"I deal with only two things: What is your identity, and what is your conviction about what you are?"
In I Am That, page 269 he writes:
I find that somehow, by shifting the focus of attention, I become the very thing I look at, and experience the kind of consciousness it has; I become the inner witness of the thing. I call this capacity of entering other focal points of consciousness, love; you may give it any name you like.
Love says "I am everything". Wisdom says "I am nothing". Between the two, my life flows. Since at any point of time and space I can be both the subject and the object of experience, I express it by saying that I am both, and neither, and beyond both. (269)
Here you can understand what few have pointed out: Nisargadatta was an empath, and for him. love was a mingling of one's sense of presence with another, a unity in duality.
Typically we take love to be dualistic, I love you and you love me. For him, love was when one's personal boundaries go down and one identifies with the Beloved, whether person, thing, cat or dog.
But this takes initially an intense love for the apparent other. Then that person is seen as me, and the love is freed of objects, either me or the other.
"I am nothing" does not mean that there is a bleak wasteland within. It does mean that with awareness we open to a clear, unimpeded space, without center or periphery, which we can take to be our identity.

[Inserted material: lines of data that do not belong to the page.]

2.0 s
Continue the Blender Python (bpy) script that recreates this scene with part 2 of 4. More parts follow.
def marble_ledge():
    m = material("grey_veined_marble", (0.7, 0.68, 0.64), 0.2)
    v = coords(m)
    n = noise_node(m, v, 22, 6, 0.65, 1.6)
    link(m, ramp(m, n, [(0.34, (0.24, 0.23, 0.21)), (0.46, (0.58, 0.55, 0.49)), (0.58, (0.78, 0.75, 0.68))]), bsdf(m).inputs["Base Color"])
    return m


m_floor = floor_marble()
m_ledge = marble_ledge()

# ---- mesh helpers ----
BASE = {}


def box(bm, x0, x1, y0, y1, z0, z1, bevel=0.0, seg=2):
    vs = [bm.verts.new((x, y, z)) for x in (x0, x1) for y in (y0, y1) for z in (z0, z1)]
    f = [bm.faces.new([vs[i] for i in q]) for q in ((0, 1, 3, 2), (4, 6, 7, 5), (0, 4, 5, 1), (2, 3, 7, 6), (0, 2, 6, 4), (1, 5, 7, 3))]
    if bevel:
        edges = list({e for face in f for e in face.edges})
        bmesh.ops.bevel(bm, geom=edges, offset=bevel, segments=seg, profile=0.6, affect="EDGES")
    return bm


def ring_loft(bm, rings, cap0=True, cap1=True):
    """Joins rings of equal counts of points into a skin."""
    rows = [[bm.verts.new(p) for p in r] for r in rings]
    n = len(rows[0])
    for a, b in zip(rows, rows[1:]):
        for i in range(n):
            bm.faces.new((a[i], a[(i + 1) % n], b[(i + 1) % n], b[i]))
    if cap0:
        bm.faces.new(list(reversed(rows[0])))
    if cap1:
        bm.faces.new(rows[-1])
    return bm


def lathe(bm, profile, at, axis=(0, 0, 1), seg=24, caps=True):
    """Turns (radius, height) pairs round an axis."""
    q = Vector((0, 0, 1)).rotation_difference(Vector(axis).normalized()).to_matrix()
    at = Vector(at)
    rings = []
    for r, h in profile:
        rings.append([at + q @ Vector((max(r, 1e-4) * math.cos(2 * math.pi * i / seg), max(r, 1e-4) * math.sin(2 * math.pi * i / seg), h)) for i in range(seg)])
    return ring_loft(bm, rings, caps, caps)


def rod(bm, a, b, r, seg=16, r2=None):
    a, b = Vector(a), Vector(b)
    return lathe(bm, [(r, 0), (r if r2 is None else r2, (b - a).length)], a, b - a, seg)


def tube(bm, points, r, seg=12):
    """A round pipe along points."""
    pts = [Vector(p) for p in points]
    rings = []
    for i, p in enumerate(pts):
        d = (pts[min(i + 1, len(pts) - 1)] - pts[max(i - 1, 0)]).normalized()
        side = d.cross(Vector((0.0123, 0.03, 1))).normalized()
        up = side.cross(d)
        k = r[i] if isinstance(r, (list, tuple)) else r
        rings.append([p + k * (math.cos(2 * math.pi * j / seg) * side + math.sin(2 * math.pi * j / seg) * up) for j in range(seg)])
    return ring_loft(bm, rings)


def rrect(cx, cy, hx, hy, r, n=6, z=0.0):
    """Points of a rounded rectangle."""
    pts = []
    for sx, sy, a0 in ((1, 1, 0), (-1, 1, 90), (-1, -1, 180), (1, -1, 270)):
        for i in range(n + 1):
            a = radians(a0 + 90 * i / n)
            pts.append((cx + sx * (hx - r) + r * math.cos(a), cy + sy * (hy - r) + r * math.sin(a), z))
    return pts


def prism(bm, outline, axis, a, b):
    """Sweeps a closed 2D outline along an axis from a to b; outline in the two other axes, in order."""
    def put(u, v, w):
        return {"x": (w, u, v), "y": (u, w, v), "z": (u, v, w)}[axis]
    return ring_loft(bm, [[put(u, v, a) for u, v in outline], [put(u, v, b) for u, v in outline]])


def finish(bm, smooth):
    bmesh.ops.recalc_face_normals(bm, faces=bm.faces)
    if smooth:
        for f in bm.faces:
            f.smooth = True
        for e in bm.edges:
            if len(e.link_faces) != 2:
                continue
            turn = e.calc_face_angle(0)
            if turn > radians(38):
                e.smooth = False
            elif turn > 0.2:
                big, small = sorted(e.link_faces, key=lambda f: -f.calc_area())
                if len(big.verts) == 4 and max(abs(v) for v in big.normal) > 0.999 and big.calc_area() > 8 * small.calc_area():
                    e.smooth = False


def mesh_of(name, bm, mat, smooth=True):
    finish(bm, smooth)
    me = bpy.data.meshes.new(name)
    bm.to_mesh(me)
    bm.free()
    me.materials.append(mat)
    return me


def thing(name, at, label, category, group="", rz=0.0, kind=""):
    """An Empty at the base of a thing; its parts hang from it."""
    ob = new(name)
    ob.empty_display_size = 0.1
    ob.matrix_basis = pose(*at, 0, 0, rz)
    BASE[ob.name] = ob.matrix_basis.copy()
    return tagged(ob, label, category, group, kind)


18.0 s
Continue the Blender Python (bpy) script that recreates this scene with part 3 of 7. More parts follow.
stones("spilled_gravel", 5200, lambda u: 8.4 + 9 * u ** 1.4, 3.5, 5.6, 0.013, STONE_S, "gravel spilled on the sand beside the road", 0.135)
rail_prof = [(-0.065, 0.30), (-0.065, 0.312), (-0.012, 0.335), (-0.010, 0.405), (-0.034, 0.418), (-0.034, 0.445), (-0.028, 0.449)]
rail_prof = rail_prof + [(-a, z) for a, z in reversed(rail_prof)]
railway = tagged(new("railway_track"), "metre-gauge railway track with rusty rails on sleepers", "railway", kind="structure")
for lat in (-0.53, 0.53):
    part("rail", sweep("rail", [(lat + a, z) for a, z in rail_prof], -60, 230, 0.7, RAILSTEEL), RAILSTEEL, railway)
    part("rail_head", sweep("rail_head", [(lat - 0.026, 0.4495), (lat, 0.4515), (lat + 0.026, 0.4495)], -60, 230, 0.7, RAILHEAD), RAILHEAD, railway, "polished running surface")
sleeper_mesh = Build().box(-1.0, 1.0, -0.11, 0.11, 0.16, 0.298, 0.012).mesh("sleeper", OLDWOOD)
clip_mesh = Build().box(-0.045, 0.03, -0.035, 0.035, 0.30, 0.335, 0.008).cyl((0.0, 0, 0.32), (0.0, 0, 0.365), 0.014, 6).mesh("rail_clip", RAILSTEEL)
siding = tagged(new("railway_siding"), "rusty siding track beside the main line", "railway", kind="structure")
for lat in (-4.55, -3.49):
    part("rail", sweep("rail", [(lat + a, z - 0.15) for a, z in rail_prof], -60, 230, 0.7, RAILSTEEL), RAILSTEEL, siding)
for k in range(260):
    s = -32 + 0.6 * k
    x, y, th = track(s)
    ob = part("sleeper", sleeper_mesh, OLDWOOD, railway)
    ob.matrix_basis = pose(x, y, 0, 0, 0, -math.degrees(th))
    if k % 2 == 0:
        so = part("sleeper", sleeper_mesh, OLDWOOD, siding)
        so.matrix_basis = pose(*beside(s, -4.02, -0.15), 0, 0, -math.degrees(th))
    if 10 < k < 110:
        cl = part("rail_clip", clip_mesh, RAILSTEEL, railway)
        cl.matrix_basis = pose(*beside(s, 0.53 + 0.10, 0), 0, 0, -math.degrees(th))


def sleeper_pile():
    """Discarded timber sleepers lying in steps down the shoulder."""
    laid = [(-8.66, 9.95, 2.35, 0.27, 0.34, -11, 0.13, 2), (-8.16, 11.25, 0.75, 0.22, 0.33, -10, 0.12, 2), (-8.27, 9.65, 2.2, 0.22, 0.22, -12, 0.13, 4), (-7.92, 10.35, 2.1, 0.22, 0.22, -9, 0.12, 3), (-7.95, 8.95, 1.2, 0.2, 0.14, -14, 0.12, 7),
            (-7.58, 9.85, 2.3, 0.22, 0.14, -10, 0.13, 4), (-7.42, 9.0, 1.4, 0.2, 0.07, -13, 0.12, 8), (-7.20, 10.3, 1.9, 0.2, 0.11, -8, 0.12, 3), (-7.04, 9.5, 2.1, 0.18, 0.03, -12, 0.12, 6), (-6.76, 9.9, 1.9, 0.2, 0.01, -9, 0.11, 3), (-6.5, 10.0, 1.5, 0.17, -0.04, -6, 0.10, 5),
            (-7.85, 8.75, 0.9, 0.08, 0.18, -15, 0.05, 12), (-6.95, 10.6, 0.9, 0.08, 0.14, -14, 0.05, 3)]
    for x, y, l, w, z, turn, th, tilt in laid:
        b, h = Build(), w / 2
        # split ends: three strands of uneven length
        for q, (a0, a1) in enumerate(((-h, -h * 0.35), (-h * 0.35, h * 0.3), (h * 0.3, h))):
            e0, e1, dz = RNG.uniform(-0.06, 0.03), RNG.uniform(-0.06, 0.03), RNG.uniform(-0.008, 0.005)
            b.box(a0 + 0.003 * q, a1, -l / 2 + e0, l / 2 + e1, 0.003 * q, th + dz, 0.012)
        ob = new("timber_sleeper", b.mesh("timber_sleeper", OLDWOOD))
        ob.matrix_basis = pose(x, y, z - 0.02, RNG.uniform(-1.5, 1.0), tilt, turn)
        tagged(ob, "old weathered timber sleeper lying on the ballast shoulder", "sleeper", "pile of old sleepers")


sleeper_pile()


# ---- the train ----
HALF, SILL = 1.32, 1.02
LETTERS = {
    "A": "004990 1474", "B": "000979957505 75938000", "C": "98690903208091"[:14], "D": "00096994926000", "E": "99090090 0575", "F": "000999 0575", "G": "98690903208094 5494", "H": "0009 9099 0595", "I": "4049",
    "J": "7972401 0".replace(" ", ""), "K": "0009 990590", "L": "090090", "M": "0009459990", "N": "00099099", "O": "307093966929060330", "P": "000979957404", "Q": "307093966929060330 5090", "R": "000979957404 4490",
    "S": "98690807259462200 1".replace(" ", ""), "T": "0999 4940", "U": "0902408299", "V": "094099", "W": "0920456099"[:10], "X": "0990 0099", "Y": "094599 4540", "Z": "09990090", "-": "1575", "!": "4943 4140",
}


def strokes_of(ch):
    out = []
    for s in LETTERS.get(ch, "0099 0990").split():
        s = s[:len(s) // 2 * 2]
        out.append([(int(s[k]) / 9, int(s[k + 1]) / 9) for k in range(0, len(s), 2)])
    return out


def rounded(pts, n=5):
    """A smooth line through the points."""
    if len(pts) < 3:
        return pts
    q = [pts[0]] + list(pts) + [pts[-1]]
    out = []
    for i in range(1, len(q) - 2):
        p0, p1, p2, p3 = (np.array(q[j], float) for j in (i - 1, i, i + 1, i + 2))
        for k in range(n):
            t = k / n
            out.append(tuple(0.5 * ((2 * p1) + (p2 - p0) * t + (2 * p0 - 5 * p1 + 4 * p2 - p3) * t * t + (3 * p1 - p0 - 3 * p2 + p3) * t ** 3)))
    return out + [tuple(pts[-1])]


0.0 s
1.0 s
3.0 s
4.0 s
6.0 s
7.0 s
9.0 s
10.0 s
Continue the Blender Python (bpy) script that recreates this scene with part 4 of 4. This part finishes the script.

If we are nothing, there is nothing at all to serve as a barrier to our boundless expression of love through entering and identifying with the other. Being nothing in this way, we are also necessarily everything.
This is a different conclusion than most draw from reading Nisargdatta, who want only to identify only with the Absolute, which is even beyond the Nothingness of the Void. They miss the love in Nisargadatta’s teachings.